My name is Wil and for some reason I make a fanzine about action films called Kill You Last. It feels like a pivotal moment for films where JCVD beats people up, and as such I have attempted to produce a definitive history of the modern day action movie. Feel free to disagree with my thesis, and how I haven’t considered Blaxploitation films and Shane Black and Mel Gibson and lots of other important stuff (oh, and for the record, Star Wars doesn’t count as action film).

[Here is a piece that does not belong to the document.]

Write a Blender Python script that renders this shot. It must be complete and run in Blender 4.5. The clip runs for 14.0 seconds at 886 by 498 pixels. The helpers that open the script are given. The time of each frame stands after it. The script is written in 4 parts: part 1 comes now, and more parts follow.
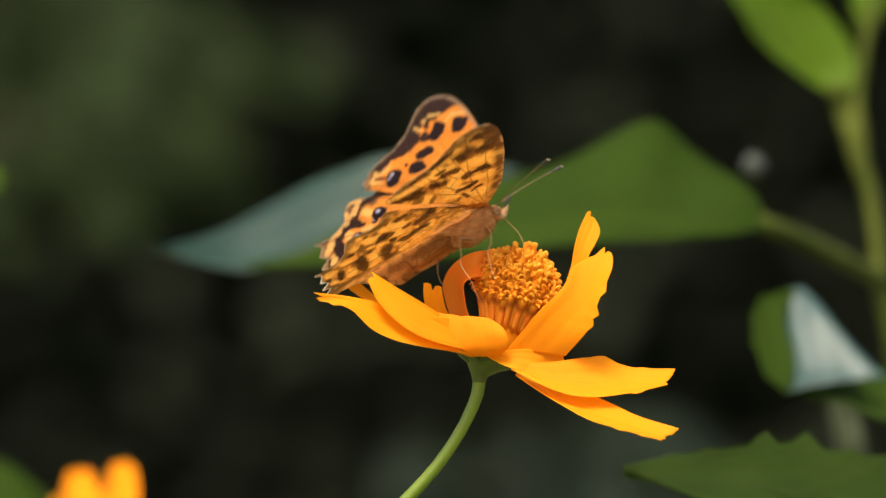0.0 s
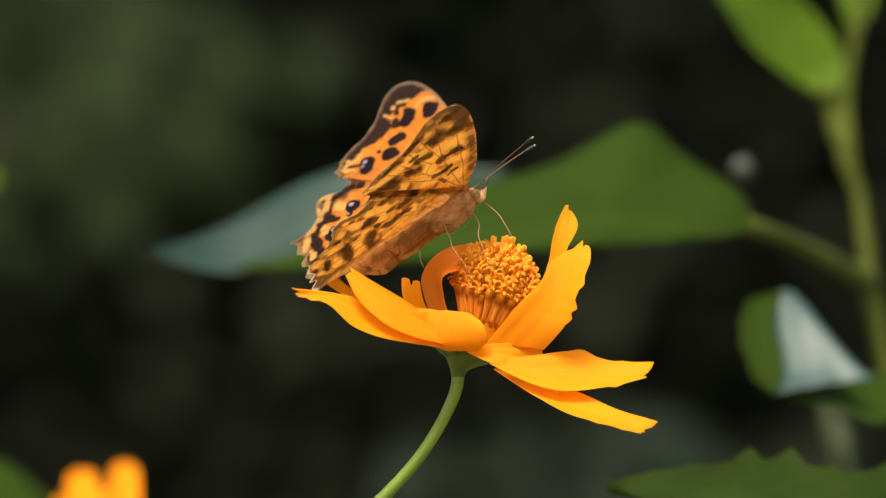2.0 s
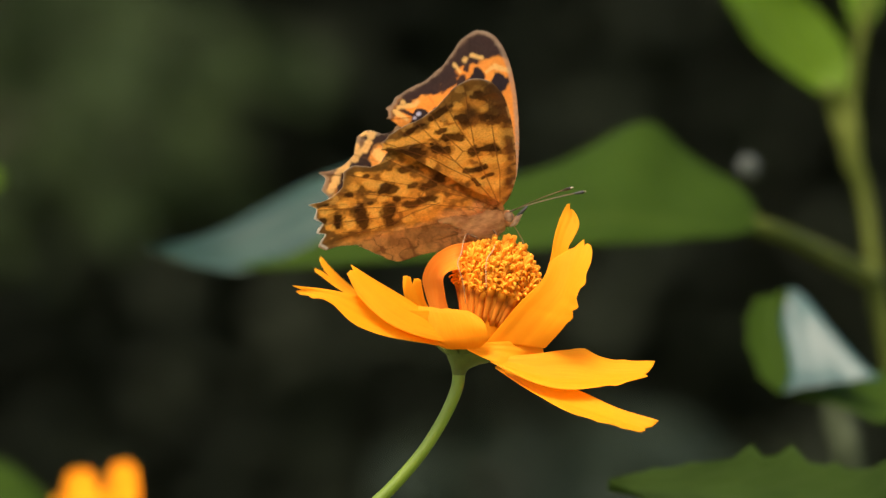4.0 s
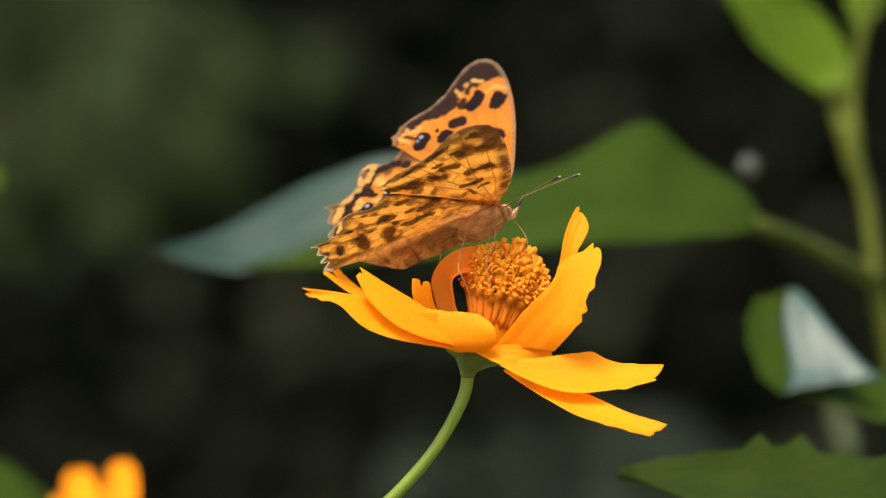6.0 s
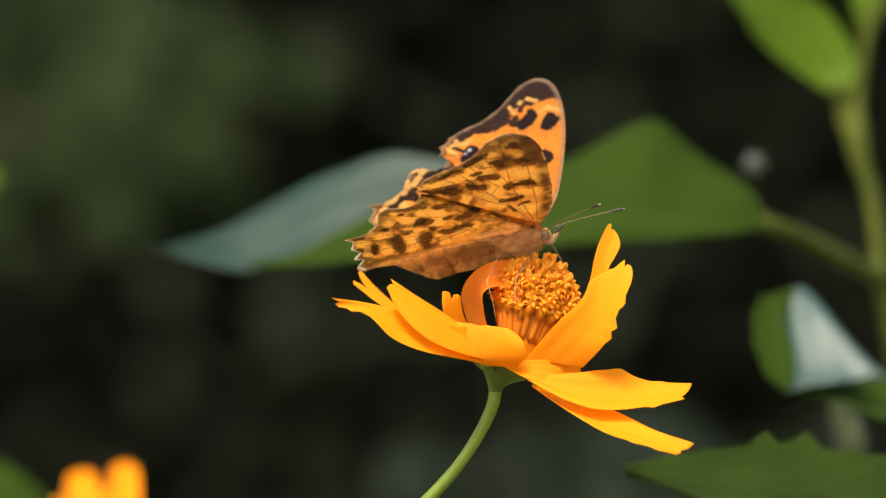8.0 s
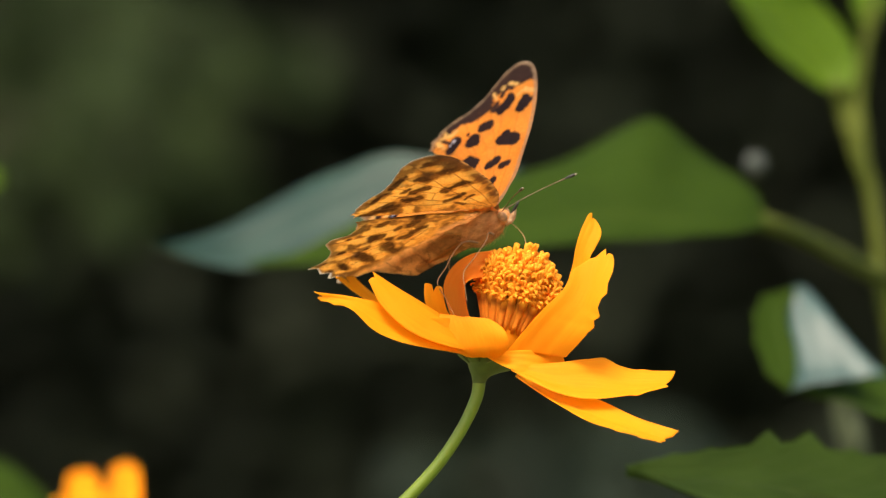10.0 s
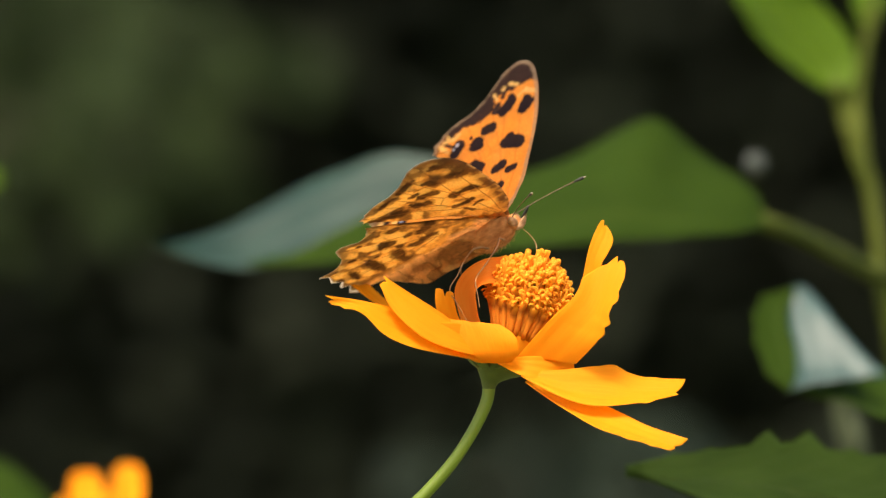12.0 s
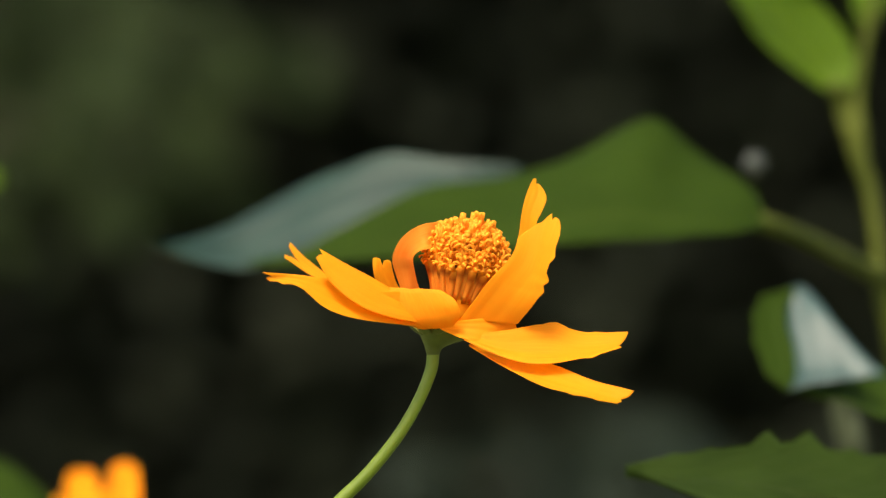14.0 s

Note: This is meant to be classification of the mainstream Hollywood action film, focusing on the English speaking Western world. Obviously, there’s a great tradition of action movies in other nation cinemas – from Shaw Brother’s martial arts flicks to Italian Poliziotteschi movies – and those are definitely important, but for the time being, we’re just sticking to American movies, ok?

 

The 70′s (and Late 60′s)

THE PROTO-ACTION ERA

 

 

Modern action movies didn’t really define themselves until the early 80s, yet definitely have their origins in the gritty crime cinema of the 70s. Strictly speaking, they didn’t actually make action films in the 70s. A film like Bullitt has one tremendous, iconic action sequence, but its the only action sequence in the film. Films like Dirty Harry and Death Wish aren’t regimentally punctuated with regular shoot-outs and fights the way a Schwarzenegger flick does. They are thrillers, and create suspense and excitement through plot and narrative, instead of punching and explosions.